- **THE TASK**
Copy every line, exactly and only, from the line containing "q = m.to_quaternion()" to the line containing "keys = carried.animation_data", both lines included.

- **COLLECTED DATA**
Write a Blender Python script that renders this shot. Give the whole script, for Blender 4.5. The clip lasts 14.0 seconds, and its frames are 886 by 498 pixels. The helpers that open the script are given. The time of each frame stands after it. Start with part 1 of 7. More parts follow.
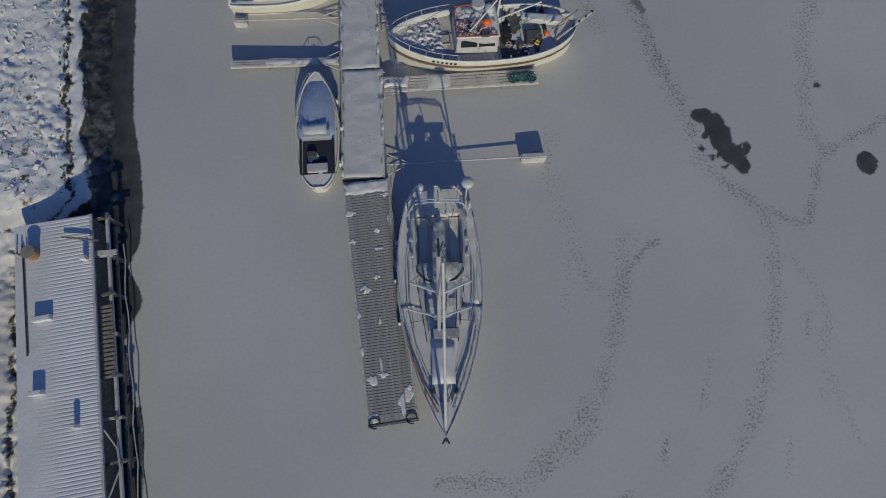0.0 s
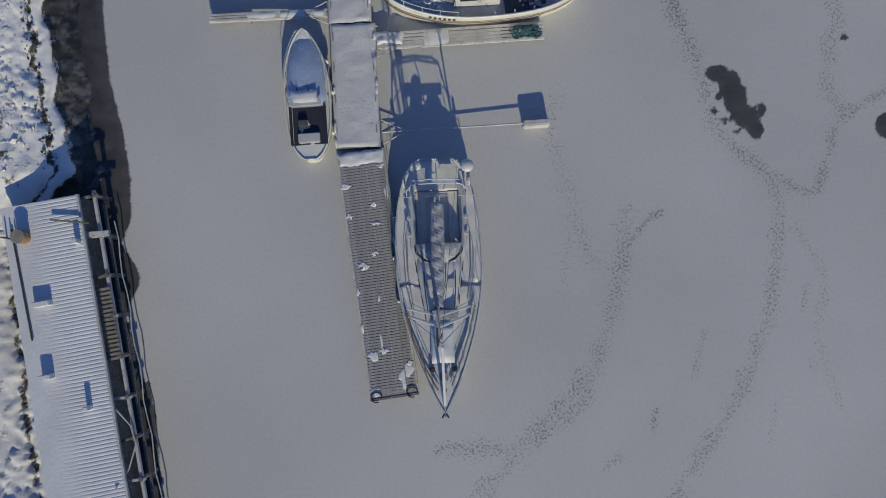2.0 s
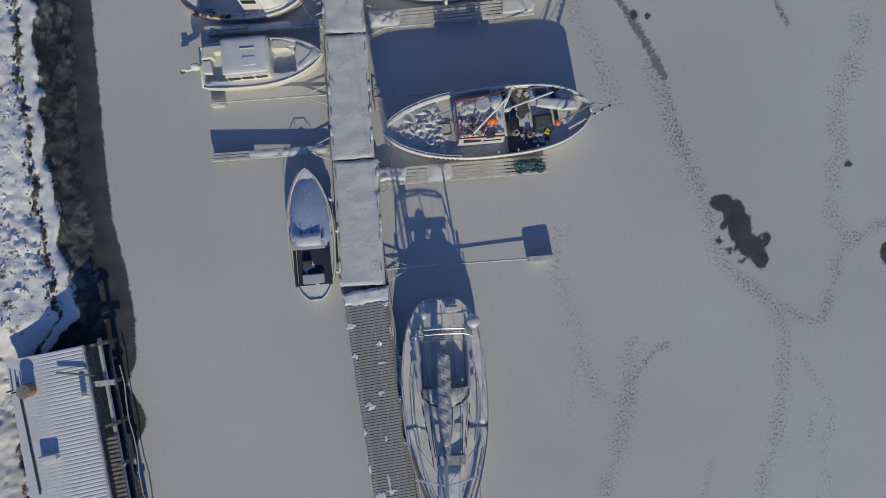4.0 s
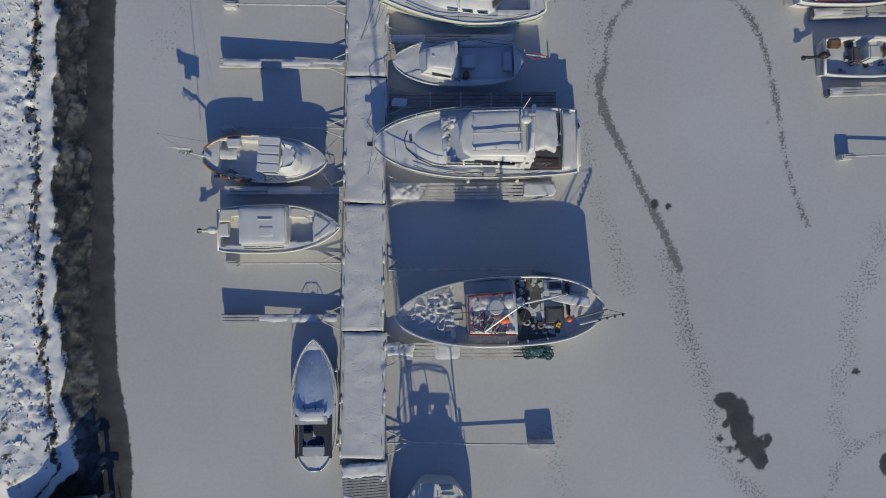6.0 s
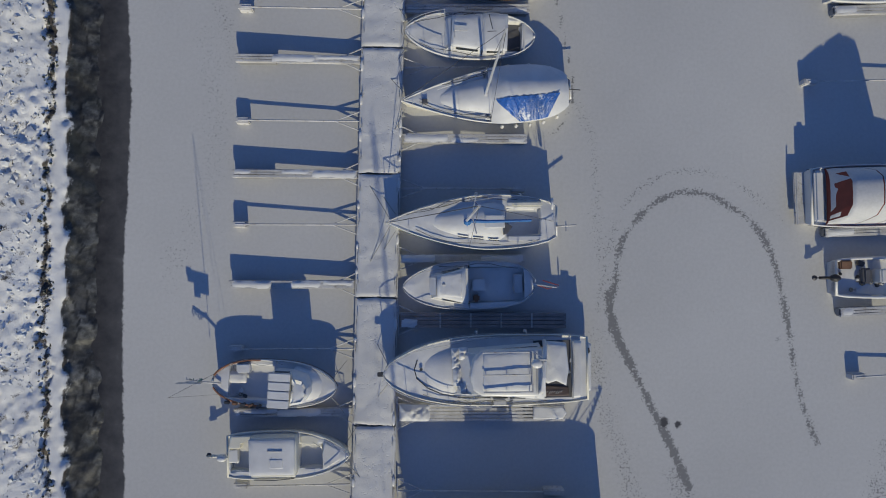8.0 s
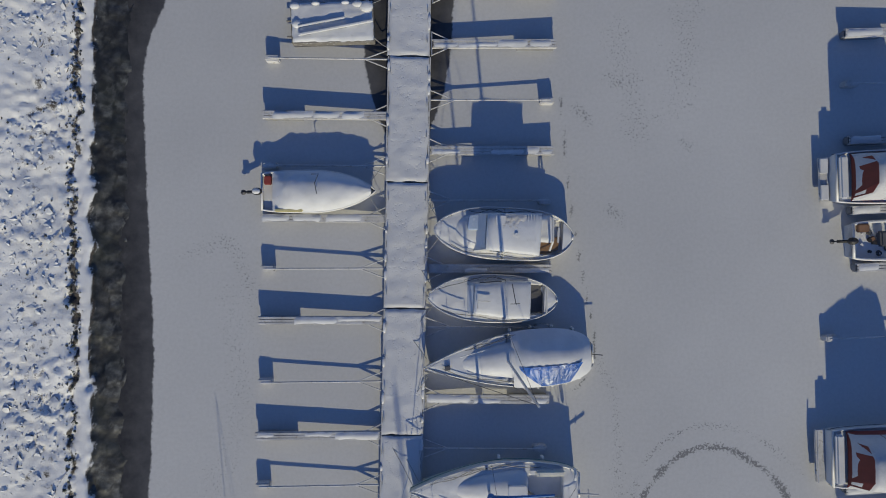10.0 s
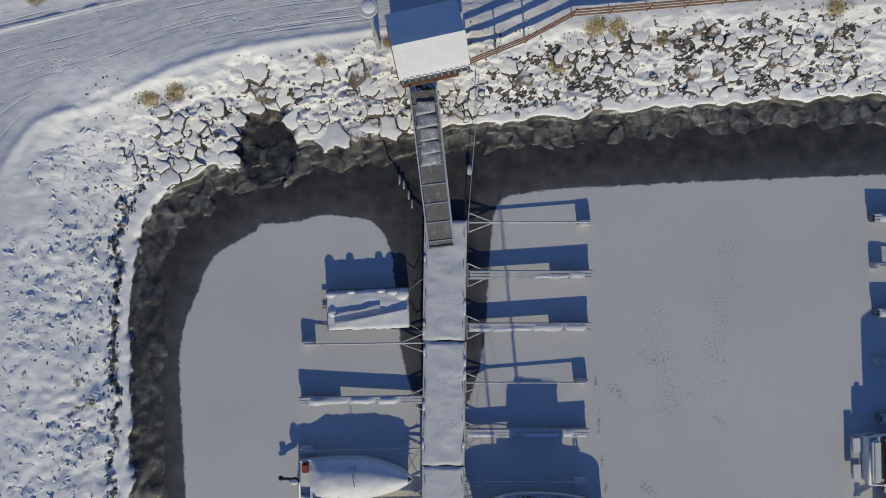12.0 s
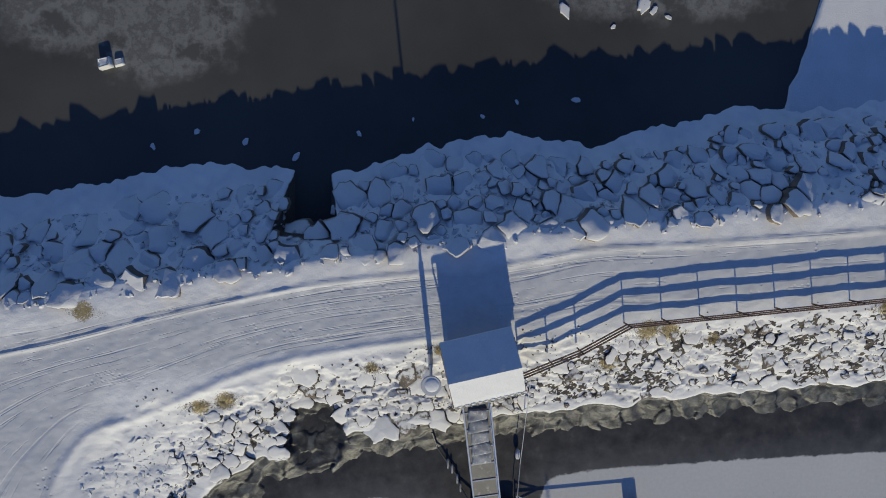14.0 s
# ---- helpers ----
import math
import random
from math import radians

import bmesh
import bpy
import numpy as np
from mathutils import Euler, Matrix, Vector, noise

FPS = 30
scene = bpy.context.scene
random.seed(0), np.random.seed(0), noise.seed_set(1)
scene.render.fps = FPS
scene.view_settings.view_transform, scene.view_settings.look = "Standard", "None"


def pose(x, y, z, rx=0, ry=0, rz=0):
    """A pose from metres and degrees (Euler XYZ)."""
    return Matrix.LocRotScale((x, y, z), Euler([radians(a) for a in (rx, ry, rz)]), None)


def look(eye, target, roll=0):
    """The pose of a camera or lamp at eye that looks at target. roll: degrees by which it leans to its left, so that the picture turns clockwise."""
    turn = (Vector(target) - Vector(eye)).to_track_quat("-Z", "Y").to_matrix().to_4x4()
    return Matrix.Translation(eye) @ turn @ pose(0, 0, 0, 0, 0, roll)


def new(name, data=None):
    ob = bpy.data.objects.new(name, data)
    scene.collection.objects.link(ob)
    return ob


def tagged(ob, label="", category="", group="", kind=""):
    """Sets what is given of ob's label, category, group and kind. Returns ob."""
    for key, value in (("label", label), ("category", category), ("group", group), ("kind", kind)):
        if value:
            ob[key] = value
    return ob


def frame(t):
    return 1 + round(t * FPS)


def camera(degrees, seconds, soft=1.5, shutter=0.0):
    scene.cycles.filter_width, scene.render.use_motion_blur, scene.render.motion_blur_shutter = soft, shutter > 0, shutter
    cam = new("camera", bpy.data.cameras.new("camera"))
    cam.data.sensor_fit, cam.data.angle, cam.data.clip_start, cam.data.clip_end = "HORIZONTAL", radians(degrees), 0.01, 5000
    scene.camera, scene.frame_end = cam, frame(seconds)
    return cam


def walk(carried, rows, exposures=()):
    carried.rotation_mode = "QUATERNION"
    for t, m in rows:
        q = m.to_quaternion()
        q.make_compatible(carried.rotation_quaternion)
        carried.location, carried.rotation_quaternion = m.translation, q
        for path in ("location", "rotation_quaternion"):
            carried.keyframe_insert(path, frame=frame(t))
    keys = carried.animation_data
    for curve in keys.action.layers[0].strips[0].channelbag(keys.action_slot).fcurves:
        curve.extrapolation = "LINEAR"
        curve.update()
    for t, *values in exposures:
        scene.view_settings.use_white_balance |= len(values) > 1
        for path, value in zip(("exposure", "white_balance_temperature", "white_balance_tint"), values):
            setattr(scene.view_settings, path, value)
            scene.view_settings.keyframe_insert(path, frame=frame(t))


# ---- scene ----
cam = camera(72.0, 14.0, 1.0)
METRES, EYE, TILT, LEAN, TURN = 88.7, 34.5, 0.0, 0.0, -5.24
ROWS = [
    (0.0, 0.0, 0.0, 0.0, 2.68, -75.61, -0.69),
    (0.5, -0.0004, 0.0111, 0.0008, 2.61, -79.36, -0.72),
    (1.0, -0.0009, 0.0264, 0.0017, 2.56, -83.29, -0.74),
    (1.5, -0.0018, 0.0431, 0.0024, 2.49, -86.45, -0.77),
    (2.0, -0.003, 0.0638, 0.0032, 2.39, -87.29, -0.79),
    (4.3, -0.0118, 0.1706, 0.0069, 1.6, -87.86, -0.87),
    (4.5, -0.0128, 0.1818, 0.0072, 3.83, -87.91, -0.87),
    (5.0, -0.0163, 0.211, 0.0083, 5.61, -88.12, -0.99),
    (5.5, -0.0197, 0.24, 0.0091, 6.06, -88.35, -0.97),
    (6.0, -0.024, 0.2731, 0.0099, 6.32, -88.56, -0.96),
    (6.5, -0.0284, 0.305, 0.0107, 6.48, -88.68, -0.94),
    (7.0, -0.0341, 0.3419, 0.0113, 6.53, -88.79, -0.94),
    (9.5, -0.0706, 0.544, 0.014, 6.51, -89.61, -0.89),
    (10.0, -0.0809, 0.5909, 0.0145, 6.44, -89.86, -0.93),
    (10.5, -0.0909, 0.6349, 0.0148, 6.4, -90.04, -0.96),
    (11.0, -0.1023, 0.6833, 0.0152, 6.33, -90.2, -1.0),
    (11.5, -0.1128, 0.7294, 0.015, 6.25, -90.49, -0.94),
    (12.0, -0.1261, 0.7815, 0.0142, 6.18, -91.1, -1.03),
    (12.5, -0.1397, 0.8307, 0.0127, 6.11, -91.81, -1.21),
    (13.0, -0.1542, 0.8831, 0.0102, 6.05, -92.5, -1.33),
    (13.5, -0.1671, 0.9296, 0.0074, 5.98, -92.93, -1.38),
    (14.0, -0.1816, 0.9803, 0.0042, 5.92, -93.55, -1.47),
]
walk(cam, [(t, pose(0, 0, EYE, TILT, LEAN, TURN) @ pose(METRES * x, METRES * y, METRES * z, 90 + pitch, roll, yaw)) for t, x, y, z, yaw, pitch, roll in ROWS],
     [(0.0, -0.50), (0.5, -0.29), (1.5, -0.17), (4.5, -0.10), (9.5, -0.08), (14.0, -0.10)])

# ---- world, sun, exposure ----
SUN_EL, SUN_AZ = 23.5, 6.5   # degrees: height of the sun; shadows fall this far west of +y
world = bpy.data.worlds.new("sky")
scene.world = world
world.use_nodes = True
wn = world.node_tree
sky = wn.nodes.new("ShaderNodeTexSky")
sky.sky_type = "NISHITA"
sky.sun_disc = False
sky.sun_elevation = radians(SUN_EL)
sky.sun_rotation = radians(180 - SUN_AZ)
sky.air_density, sky.dust_density, sky.ozone_density = 1.0, 0.0, 6.0
deep = wn.nodes.new("ShaderNodeMix")
deep.data_type, deep.blend_type = "RGBA", "MULTIPLY"
deep.inputs[0].default_value = 1.0
deep.inputs[7].default_value = (0.79, 0.79, 0.97, 1.0)   # a deep, clear winter sky
wn.links.new(sky.outputs[0], deep.inputs[6])
wn.links.new(deep.outputs[2], wn.nodes["Background"].inputs[0])
wn.nodes["Background"].inputs[1].default_value = 0.121
sun_data = bpy.data.lights.new("sun", "SUN")
sun_data.energy, sun_data.angle, sun_data.color = 3.6, radians(0.53), (1.0, 0.92, 0.67)
sun = new("sun", sun_data)
sx, sy = math.sin(radians(SUN_AZ)), -math.cos(radians(SUN_AZ))
sun.matrix_world = look((sx * 100, sy * 100, 100 * math.tan(radians(SUN_EL))), (0, 0, 0))

# ---- materials ----


def shader(name):
    m = bpy.data.materials.new(name)
    m.use_nodes = True
    t = m.node_tree
    return m, t, t.nodes["Principled BSDF"]


def node(t, kind, **sets):
    n = t.nodes.new(kind)
    for key, value in sets.items():
        if key in n.inputs:
            n.inputs[key].default_value = value
    return n


def noise_tex(t, scale, detail=4.0, rough=0.55, coords="Object"):
    tc = t.nodes.new("ShaderNodeTexCoord")
    n = t.nodes.new("ShaderNodeTexNoise")
    n.inputs["Scale"].default_value, n.inputs["Detail"].default_value, n.inputs["Roughness"].default_value = scale, detail, rough
    t.links.new(tc.outputs[coords], n.inputs["Vector"])
    return n


def ramp(t, source, stops):
    r = t.nodes.new("ShaderNodeValToRGB")
    e = r.color_ramp.elements
    while len(e) < len(stops):
        e.new(0.5)
    for el, (p, c) in zip(e, stops):
        el.position, el.color = p, (*c, 1.0) if len(c) == 3 else c
    t.links.new(source, r.inputs[0])
    return r


def mix(t, fac, a, b, mode="MIX"):
    n = t.nodes.new("ShaderNodeMix")
    n.data_type, n.blend_type = "RGBA", mode
    if isinstance(fac, float):
        n.inputs[0].default_value = fac
    else:
        t.links.new(fac, n.inputs[0])
    for sock, v in ((n.inputs[6], a), (n.inputs[7], b)):
        if isinstance(v, tuple):
            sock.default_value = (*v, 1.0)
        else:
            t.links.new(v, sock)
    return n.outputs[2]


def maths(t, op, a, b=0.0, clamp=False):
    n = t.nodes.new("ShaderNodeMath")
    n.operation, n.use_clamp = op, clamp
    for sock, v in zip(n.inputs, (a, b)):
        if isinstance(v, (int, float)):
            sock.default_value = v
        else:
            t.links.new(v, sock)
    return n.outputs[0]


def bump(t, bsdf, height, strength, distance):
    b = t.nodes.new("ShaderNodeBump")
    b.inputs["Strength"].default_value, b.inputs["Distance"].default_value = strength, distance
    t.links.new(height, b.inputs["Height"])
    t.links.new(b.outputs[0], bsdf.inputs["Normal"])
    return b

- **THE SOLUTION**
        q = m.to_quaternion()
        q.make_compatible(carried.rotation_quaternion)
        carried.location, carried.rotation_quaternion = m.translation, q
        for path in ("location", "rotation_quaternion"):
            carried.keyframe_insert(path, frame=frame(t))
    keys = carried.animation_data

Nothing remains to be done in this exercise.